* start GIVEN INFORMATION *

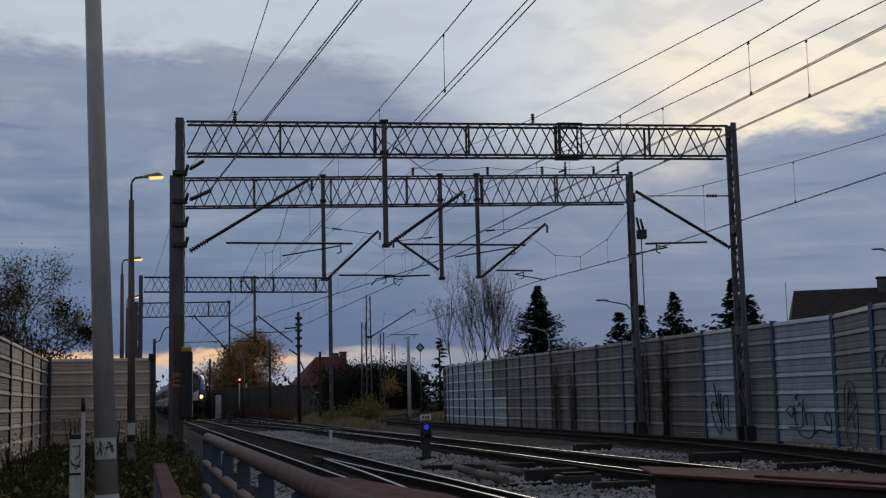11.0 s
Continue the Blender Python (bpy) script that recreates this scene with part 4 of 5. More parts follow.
        part("buffer_head", bevelled((s * 0.9, -0.42, 1.06), (0.55, 0.12, 0.36), 0.05, 2), UNDER, b)
        bm = bmesh.new()
        box(bm, (s * 1.38, 0.95, 0.9), (0.06, 0.5, 0.9))
        for z in (0.5, 0.85, 1.2):
            box(bm, (s * 1.4, 0.95, z), (0.14, 0.42, 0.04))
        part("cab_step", bm, UNDER, lo)
        part("data_plate", bevelled((s * 1.43, 1.1, 1.47), (0.01, 0.28, 0.2), 0.003, 1), WHITEPAINT, lo)
    top = front_point(0, 4.0)
    bm = bmesh.new()
    tube(bm, [(0, top[1] + 0.25, 4.0), (0, top[1] - 0.14, 4.0)], 0.185, 20, 0.17)
    h = part("top_light", bm, BLACK, lo)
    bm = bmesh.new()
    tube(bm, [(0, top[1] - 0.14, 4.0), (0, top[1] - 0.155, 4.0)], 0.13, 20)
    part("lens", bm, HEADLIGHT, h)
    bm = bmesh.new()
    tube(bm, [(0, top[1] - 0.155, 4.0), (0, top[1] - 0.165, 4.0)], 0.085, 16)
    part("bulb", bm, LAMPCORE, h)
    for s in (-1, 1):
        part("horn", bevelled((s * 0.78, 1.5, 4.22), (0.16, 0.3, 0.14), 0.04), BLACK, lo)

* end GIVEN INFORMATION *

WRITTEN EXERCISE:
From the line that contains "Continue the Blender" to the last line of the material above, repeat every line exactly, keeping both the first and the last.

RESULT OF THIS TASK:
Continue the Blender Python (bpy) script that recreates this scene with part 4 of 5. More parts follow.
        part("buffer_head", bevelled((s * 0.9, -0.42, 1.06), (0.55, 0.12, 0.36), 0.05, 2), UNDER, b)
        bm = bmesh.new()
        box(bm, (s * 1.38, 0.95, 0.9), (0.06, 0.5, 0.9))
        for z in (0.5, 0.85, 1.2):
            box(bm, (s * 1.4, 0.95, z), (0.14, 0.42, 0.04))
        part("cab_step", bm, UNDER, lo)
        part("data_plate", bevelled((s * 1.43, 1.1, 1.47), (0.01, 0.28, 0.2), 0.003, 1), WHITEPAINT, lo)
    top = front_point(0, 4.0)
    bm = bmesh.new()
    tube(bm, [(0, top[1] + 0.25, 4.0), (0, top[1] - 0.14, 4.0)], 0.185, 20, 0.17)
    h = part("top_light", bm, BLACK, lo)
    bm = bmesh.new()
    tube(bm, [(0, top[1] - 0.14, 4.0), (0, top[1] - 0.155, 4.0)], 0.13, 20)
    part("lens", bm, HEADLIGHT, h)
    bm = bmesh.new()
    tube(bm, [(0, top[1] - 0.155, 4.0), (0, top[1] - 0.165, 4.0)], 0.085, 16)
    part("bulb", bm, LAMPCORE, h)
    for s in (-1, 1):
        part("horn", bevelled((s * 0.78, 1.5, 4.22), (0.16, 0.3, 0.14), 0.04), BLACK, lo)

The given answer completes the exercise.